Art is an excellent skill.  Low overhead and timeless demand.  Art might be more appreciated after the oil age.  IMO, probably classical Greece spent a far  higher % of GDP on art than any fossil fueled society.  My sister paid a guy outside a mall to do a portrait of her dog, lots of opportunities out there.    
Yes. Probably why it's so suppressed.

There's no real "journeyman" training in art in the US, it's the plaything of the rich and distrusted by most nose-to-the-grindstone Americans. I was destined to become an artist, but my family crashed from middle class to welfare-class and art was just not trusted.

But no one ever got tired of looking at their own ugly mug!

If you've been around a bit, even the most bone-headed person can see that the present work-til-you-drop way of life is a scam. Most Americans are dropping dead before they ever collect Social Security, it's the top quintile, maybe the top two, living to collect. And everything else in the slush fund goes for .... I dunno, black helicopters or something.

It's looking good, get an old volvo and a shop, and stop spending so damned much money to make a little money. Instead, spend next to no money to make a little money.

If I keep going the way I've been, I'm going to have a heart attack and I'll have to gear way down anyway.

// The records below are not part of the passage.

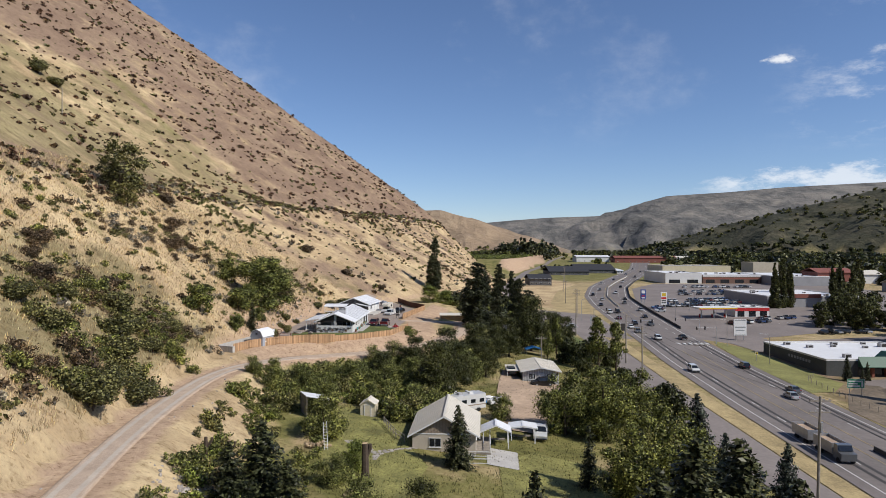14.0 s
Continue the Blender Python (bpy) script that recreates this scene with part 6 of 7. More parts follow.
def street_lamp(x, y, h, rz, arm=2.5, label="tall steel street lamp with a curved arm"):
    t = thing("street_lamp", label, "street lamp", "street lamps", x, y, None, rz)
    part("shaft", Shape().tube([(0, 0, -0.3), (0, 0, h * 0.92), (0.5, 0, h), (arm, 0, h + 0.15)], [0.1, 0.07, 0.06, 0.05], 7), MATS["steel"], t)
    part("lamp_head", Shape().box(arm, arm + 0.6, -0.14, 0.14, h + 0.08, h + 0.22), MATS["siding_grey"], t)


for x, y, h, rz in ((101, 286, 9, 180), (104, 322, 9, 190), (66, 322, 9, 0), (62, 365, 9, 0), (112, 395, 9, 180), (128, 420, 9, 0), (150, 470, 9, 0), (96, 250, 0.1, 0)):
    if h > 1:
        street_lamp(x, y, h, rz)


def signal(x, y, rz, reach=9):
    t = thing("traffic_light", "traffic signal on a long steel mast arm", "traffic light", "traffic lights", x, y, None, rz)
    part("mast", Shape().tube([(0, 0, -0.3), (0, 0, 6.0)], [0.14, 0.1], 8), MATS["steel"], t)
    part("arm", Shape().tube([(0, 0, 5.7), (reach, 0, 6.0)], [0.09, 0.05], 7), MATS["steel"], t)
    for u in (reach * 0.55, reach * 0.95):
        hd = part("signal_head", Shape().box(u - 0.2, u + 0.2, -0.18, 0.18, 5.2, 6.35), MATS["iron"], t)
        for z in (5.4, 5.78, 6.12):
            part("lens", Shape().tube([(u, -0.18, z), (u, -0.22, z)], [0.11, 0.11], 8), MATS["shadow_room"], hd)


signal(68, 322, 0, 10)
signal(106, 352, 180, 10)
signal(101, 324, 190, 8)
signal(66, 360, -10, 9)


def road_sign(x, y, z0, w, h, rz, face, label, bars=(), bar="line_white", legs=2, edge="line_white"):
    t = thing("road_sign", label, "sign", "", x, y, None, rz)
    part("panel", Shape().box(-w / 2, w / 2, -0.04, 0.0, z0, z0 + h), MATS[face], t)
    part("border", Shape().box(-w / 2, w / 2, -0.05, -0.041, z0, z0 + 0.08).box(-w / 2, w / 2, -0.05, -0.041, z0 + h - 0.08, z0 + h).box(-w / 2, -w / 2 + 0.08, -0.05, -0.041, z0, z0 + h)
         .box(w / 2 - 0.08, w / 2, -0.05, -0.041, z0, z0 + h), MATS[edge], t)
    for a, b, c, d in bars:
        part("lettering", Shape().box(a * w, b * w, -0.055, -0.041, z0 + c * h, z0 + d * h), MATS[bar], t)
    for u in ((-w * 0.35, w * 0.35) if legs == 2 else (0,)):
        part("leg", Shape().box(u - 0.06, u + 0.06, 0.0, 0.1, -0.4, z0 + h * 0.9), MATS["steel"], t)


mat("sign_green", (0.01, 0.19, 0.09), 0.5, grain=1, vary=0.1)
mat("sign_blue", (0.02, 0.06, 0.25), 0.5, grain=1, vary=0.1)
mat("sign_yellow", (0.65, 0.45, 0.03), 0.5, grain=1, vary=0.1)
mat("sign_red", (0.5, 0.03, 0.03), 0.5, grain=1, vary=0.1)
mat("sign_white", (0.75, 0.75, 0.74), 0.5, grain=0.6, vary=0.05)
mat("sign_grey", (0.3, 0.32, 0.32), 0.5, grain=0.6, vary=0.05)
road_sign(102.2, 247, 1.9, 4.0, 2.2, -6, "sign_green", "green highway direction sign with white lettering", [(-0.42, 0.3, 0.66, 0.82), (-0.42, 0.1, 0.4, 0.56), (-0.42, 0.25, 0.14, 0.3), (0.32, 0.42, 0.14, 0.82)])
road_sign(102, 171, 1.2, 2.6, 2.6, -8, "sign_blue", "blue roadside service sign with a white panel", [(-0.36, 0.36, 0.12, 0.42), (-0.3, 0.3, 0.6, 0.72), (-0.2, 0.2, 0.78, 0.88)])
road_sign(99.5, 291, 1.9, 0.9, 0.9, -6, "sign_yellow", "small yellow warning sign beside the highway", [(-0.1, 0.1, 0.25, 0.75)], "iron", 1)
road_sign(63, 352, 1.8, 0.8, 1.8, 0, "sign_grey", "back of a grey traffic sign at the junction", [], "iron", 2, "sign_grey")
road_sign(69, 328, 1.6, 1.6, 2.6, 4, "trim_dark", "dark sign panel seen from behind near the junction", [], "iron", 2, "trim_dark")


def tall_sign(x, y, w, h, z0, face, label, shapes, rz=0):
    """A big sign box on two legs; shapes: part name, x from and to, z from and to (fractions), material."""
    t = thing("pylon_sign", label, "sign", "", x, y, None, rz)
    part("cabinet", Shape().box(-w / 2, w / 2, -0.35, 0.35, z0, z0 + h), MATS[face], t)
    for nm, a, b, c, d, mname in shapes:
        part(nm, Shape().box(a * w, b * w, -0.40, -0.352, z0 + c * h, z0 + d * h), MATS[mname], t)
    for u in (-w * 0.3, w * 0.3):
        part("leg", Shape().box(u - 0.16, u + 0.16, -0.16, 0.16, -0.5, z0), MATS["steel"], t)


tall_sign(116.4, 339.3, 4.8, 6.0, 2.0, "sign_white", "large white shopping sign beside the lot", [("panel", -0.42, 0.42, 0.48, 0.56, "sign_grey"), ("panel", -0.34, 0.34, 0.30, 0.35, "sign_grey"), ("panel", -0.42, 0.42, 0.02, 0.06, "sign_grey"), ("panel", -0.42, 0.42, 0.94, 0.97, "sign_grey")])
tall_sign(117.6, 427.4, 3.2, 6.4, 2.2, "sign_white", "white petrol station price sign with red and yellow marks", [("emblem", -0.3, 0.3, 0.68, 0.92, "sign_yellow"), ("emblem", -0.4, 0.4, 0.44, 0.6, "sign_red"),
                                                                                                   ("lettering", -0.35, 0.35, 0.28, 0.36, "iron"), ("lettering", -0.35, 0.35, 0.12, 0.2, "iron")])
tall_sign(116, 456, 2.8, 5.4, 2.0, "sign_blue", "blue and white petrol station sign", [("emblem", -0.35, 0.35, 0.6, 0.9, "sign_white"), ("emblem", -0.35, 0.35, 0.3, 0.4, "sign_red"), ("lettering", -0.35, 0.35, 0.1, 0.2, "sign_white")])

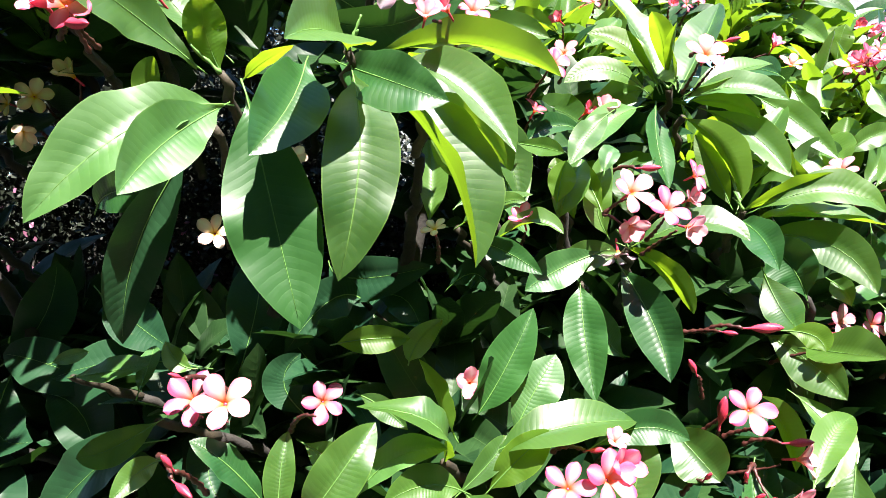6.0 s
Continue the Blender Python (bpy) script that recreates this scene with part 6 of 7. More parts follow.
flower(mid, (0.048, 1.380, 1.581), 0.070, (0.39, -0.64, 0.66), "pale", "half", 8)
stalk(mid, (0.010, 1.456, 1.517), (0.040, 1.393, 1.568))
flower(mid, (0.016, 1.380, 1.576), 0.056, (0.23, -0.62, 0.75), "deep", "half", 9)
stalk(mid, (-0.014, 1.453, 1.518), (0.012, 1.391, 1.563))
flower(mid, (-0.020, 1.395, 1.693), 0.064, (-0.41, -0.78, 0.47), "pale", "open", 10)
stalk(mid, (-0.025, 1.478, 1.647), (-0.011, 1.411, 1.684))
flower(rear, (-0.019, 1.488, 1.774), 0.053, (-0.33, -0.78, 0.53), "deep", "half", 11)
stalk(rear, (-0.020, 1.569, 1.708), (-0.013, 1.501, 1.765))
flower(rear, (0.071, 1.953, 1.970), 0.068, (-0.04, -0.97, 0.22), "pink", "open", 12)
flower(rear, (0.045, 1.923, 1.942), 0.064, (-0.02, -0.70, 0.44), "pink", "half", 512)
stalk(rear, (0.045, 1.968, 1.902), (0.046, 1.942, 1.930))
stalk(rear, (0.057, 2.048, 1.920), (0.072, 1.974, 1.965))
flower(rear, (0.117, 1.953, 1.945), 0.068, (-0.34, -0.76, 0.55), "pale", "open", 13)
flower(rear, (0.144, 1.923, 1.946), 0.069, (-0.13, -0.70, 0.09), "pink", "open", 513)
stalk(rear, (0.144, 1.968, 1.906), (0.148, 1.944, 1.943))
stalk(rear, (0.113, 2.036, 1.883), (0.124, 1.970, 1.933))
flower(rear, (0.002, 1.953, 1.962), 0.060, (-0.26, -0.86, 0.44), "deep", "half", 14)
stalk(rear, (-0.019, 2.040, 1.909), (0.007, 1.970, 1.954))
flower(rear, (0.063, 1.860, 1.882), 0.052, (-0.46, -0.82, 0.34), "pink", "open", 15)
flower(rear, (0.092, 1.830, 1.888), 0.047, (-0.16, -0.70, 0.38), "pink", "open", 515)
stalk(rear, (0.092, 1.875, 1.848), (0.095, 1.844, 1.880))
stalk(rear, (0.054, 1.943, 1.851), (0.071, 1.874, 1.876))
flower(rear, (0.054, 1.953, 1.990), 0.062, (-0.60, -0.80, 0.09), "pale", "open", 16)
flower(rear, (0.024, 1.923, 1.966), 0.065, (0.09, -0.70, 0.34), "deep", "half", 516)
stalk(rear, (0.024, 1.968, 1.926), (0.022, 1.941, 1.958))
stalk(rear, (0.060, 2.037, 1.967), (0.065, 1.969, 1.989))
flower(rear, (0.148, 2.046, 2.035), 0.049, (-0.13, -0.75, 0.64), "pink", "half", 17)
flower(rear, (0.183, 2.016, 2.034), 0.051, (-0.35, -0.70, 0.02), "pink", "half", 517)
stalk(rear, (0.183, 2.061, 1.994), (0.190, 2.030, 2.033))
stalk(rear, (0.151, 2.124, 1.967), (0.150, 2.058, 2.025))
flower(rear, (0.189, 2.046, 2.036), 0.049, (-0.51, -0.72, 0.47), "pink", "half", 18)
stalk(rear, (0.177, 2.122, 1.973), (0.197, 2.057, 2.028))
flower(rear, (0.277, 2.325, 2.188), 0.051, (-0.45, -0.83, 0.33), "pink", "open", 19)
flower(rear, (0.304, 2.295, 2.177), 0.052, (-0.65, -0.70, 0.39), "pink", "half", 519)
stalk(rear, (0.304, 2.340, 2.137), (0.315, 2.306, 2.171))
stalk(rear, (0.275, 2.408, 2.161), (0.284, 2.339, 2.183))
flower(rear, (0.380, 2.186, 2.152), 0.060, (0.02, -0.76, 0.65), "pale", "open", 20)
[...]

Well, more than the U.S., that is for certain. I remember reading/learning that in Golden Age Athens, a rich citizen was expected to either finance a play or a warship. To a major extent, this explains the incredible output of drama from a tiny city state more or less in the middle of nowhere.

The value a society places on something is neither an economic or a technological decision - it is a human one.